MR. BIG『WHAT IF...』(2010)
2009年にエリック・マーティン(Vo)、ポール・ギルバート(G)、ビリー・シーン(B)、パット・トーピー(Dr)のオリジナル編成で復活したMR. BIG。まずは日本を含むワールドツアーを行い、バンドの健在ぶりを存分にアピールしました。

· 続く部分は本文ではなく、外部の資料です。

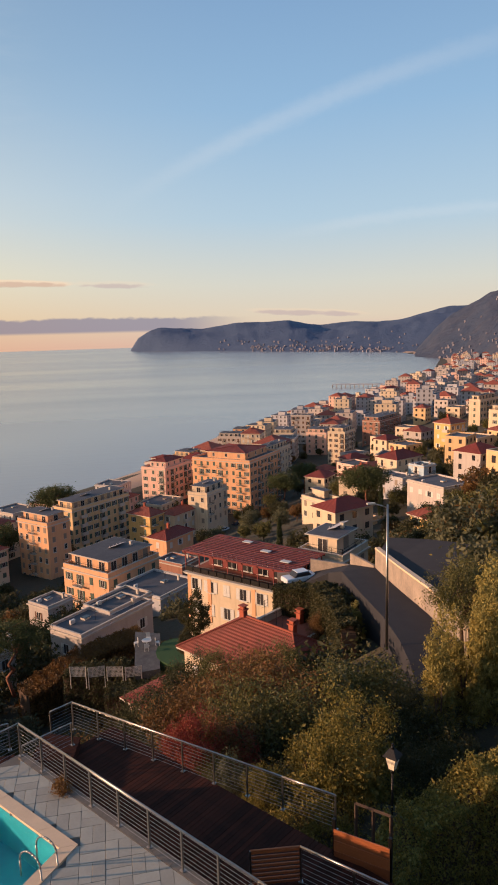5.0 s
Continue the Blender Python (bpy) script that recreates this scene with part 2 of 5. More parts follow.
SHUTTER_GREEN = material("green_shutter", lin(72, 92, 78), lin(58, 74, 66), 0.6, 4, 0.5)
SHUTTER_BROWN = material("brown_shutter", lin(110, 78, 58), lin(88, 62, 48), 0.6, 4, 0.5)
SHUTTER_WHITE = material("white_frame", lin(214, 210, 202), lin(180, 176, 170), 0.6, 4, 0.4)
SHUTTER_GREY = material("grey_shutter", lin(150, 134, 118), lin(124, 112, 100), 0.7, 4, 0.5)
STEEL = material("brushed_steel", lin(176, 172, 166), lin(140, 136, 132), 0.35, 6, 0.5, metal=1.0)
DARK_METAL = material("dark_metal", lin(52, 50, 50), lin(38, 36, 36), 0.45, 6, 0.5, metal=0.7)
DECK = material("dark_deck_wood", lin(70, 38, 28), lin(46, 27, 21), 0.85, 1.4, 0.8, bump=0.004, bump_scale=40, per_object=1.0, spec=0.2)
WARM_WOOD = material("warm_wood", lin(176, 104, 62), lin(142, 82, 50), 0.55, 3, 0.8, bump=0.004, per_object=0.8, stretch=(0.3, 3, 3))
PAVER = material("grey_paver", lin(166, 164, 152), lin(144, 141, 131), 0.75, 1.6, 0.6, bump=0.003, bump_scale=60, per_object=0.7)
JOINT = material("mortar_bed", lin(112, 108, 102), lin(90, 88, 84), 0.95, 3, 0.5)
COPING = material("sandstone_coping", lin(226, 196, 160), lin(204, 176, 146), 0.7, 2, 0.6, bump=0.003, bump_scale=40)
CONCRETE = material("weathered_concrete", lin(168, 150, 132), lin(116, 106, 98), 0.9, 0.5, 0.9, bump=0.02, bump_scale=6, stain=0.5)
ASPHALT = material("asphalt", (0.026, 0.026, 0.031), (0.042, 0.042, 0.048), 0.92, 0.8, 0.6, spec=0.2, bump=0.004, bump_scale=60)
SAND = material("beach_sand", lin(190, 160, 134), lin(160, 136, 118), 0.95, 0.2, 0.6, bump=0.05, bump_scale=2)
BARK = material("bark", lin(92, 72, 58), lin(60, 48, 40), 0.95, 2, 0.8, bump=0.03, bump_scale=9, stretch=(2, 2, 0.4))
PINE_BARK = material("pine_bark", lin(140, 92, 70), lin(92, 64, 52), 0.95, 2, 0.8, bump=0.03, bump_scale=9, stretch=(2, 2, 0.4))
LEAF_DARK = foliage("dark_leaves", (0.038, 0.042, 0.018), (0.085, 0.076, 0.029))
LEAF_GREEN = foliage("green_leaves", (0.075, 0.082, 0.026), (0.17, 0.145, 0.046))
LEAF_YELLOW = foliage("yellow_green_leaves", (0.115, 0.105, 0.024), (0.25, 0.19, 0.042))
LEAF_RED = foliage("red_leaves", (0.17, 0.026, 0.022), (0.30, 0.07, 0.04))
LEAF_RUST = foliage("rust_leaves", (0.115, 0.058, 0.022), (0.20, 0.11, 0.034))
LEAF_PINE = foliage("pine_needles", (0.05, 0.066, 0.022), (0.10, 0.105, 0.036))
LEAF_OLIVE = foliage("olive_leaves", (0.09, 0.095, 0.05), (0.16, 0.15, 0.08))
LEAF_HEDGE = foliage("hedge_leaves", (0.13, 0.13, 0.033), (0.36, 0.27, 0.06))
NEEDLE = foliage("cypress_needles", (0.19, 0.175, 0.055), (0.42, 0.33, 0.09))
GROUND = material("scrub_ground", (0.030, 0.030, 0.017), (0.066, 0.052, 0.030), 0.95, 0.12, 0.9, bump=0.12, bump_scale=1.6)
# blue cast of the air in front of the mountain, painted into its woods
HAZED_MOUNTAIN = material("hazed_mountain_woods", (0.018, 0.038, 0.082), (0.050, 0.056, 0.084), 0.95, 0.014, 1.0, bump=9.0, bump_scale=0.05)
LEAF_CYPRESS = foliage("cypress_leaves", (0.034, 0.050, 0.020), (0.062, 0.074, 0.028))
# woods tinted blue: the haze of distance is put into the base colour
HAZED_WOODS = material("hazed_woods", (0.036, 0.066, 0.135), (0.052, 0.084, 0.155), 0.95, 0.012, 0.9, bump=4.0, bump_scale=0.06)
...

そのツアーでの手応えを制作活動に向け、日本で2010年末(海外では2011年初頭)に発表した通算7枚目のスタジオアルバムがこの『WHAT IF...』です。
オリジナル編成としては1996年の『HEY MAN』から14年ぶりの新作となった本作は、IRON MAIDENやAEROSMITHとの仕事で知られるケヴィン・シャーリーをプロデューサーに迎えて制作。作風的にはリッチー・コッツェン在籍時の2枚よりもむしろ、『HEY MAN』までのMR. BIGに近いかもしれません。オープニングがファストチューンではなく、ずっしりとしたリズムでじっくり聴かせる「Undertow」というところは『HEY MAN』やリッチー時代にも通ずるものがありますが、続く「American Beauty」は初期ファンには嬉しいファストチューン。ギター&ベースのユニゾンプレイもふんだんに取り入れられており、「なぜこの曲を1曲目にしなかった!?」と憤るファンも多いのではないでしょうか。
が、しかし。この曲を2曲目に配置することで、「Undertow」も「American Beauty」も映えると思うんですよ、実際のところ。そこから若干ダークなバラード「Stranger In My Life」(終盤のポールのギターソロが最高)、パーカッシヴなドラムパターンがクールな「Nobody Left To Blame」、再びアッパーな「Still Ain't Enough For Me」と続いていく前半の構成も、より新鮮に聴こえるんじゃないでしょうか。実際、僕はそうでした。
エリックの高音が出にくくなったことから、再結成後は半音下げチューニングでライブもレコーディングも実施していることから、必要以上にダークさが前に出てしまいがちですが、それが本作の作風にはぴったり合っていると思う。
それと『HEY MAN』以降減少傾向にあった、曲中の“オカズ”が一気に増えていること。ちょっとしたギター&ベースのユニゾンや、いきなり飛び込んでくるギターやベースの速弾きフレーズ。この“オカズ”という名の無駄があってこそ、MR. BIGなんだよなぁ〜と、このアルバムを聴いたときにふと考えたことを、今思い出しました。
大ヒット作『LEAN INTO IT』(1991年)というよりは、バンドのルーツである1stアルバム『MR. BIG』(1989年)に『HEY MAN』の手法でもう一度チャレンジした。そんな印象を受けるのが、再結成1作目のこのアルバム。佳曲は多いけど、突出した名曲はない。だけど、全体で勝負する。結果、アルバムを聴き終えたときに「ああ、MR. BIGの新作だった」と納得させられる。もう今さら“ドリルソング”や「To Be With You」の第二弾なんて望んでないし、今はこの体制で再び長く続けてくれることを祈るばかり。そう、リリース当時はそう思っていたんです……。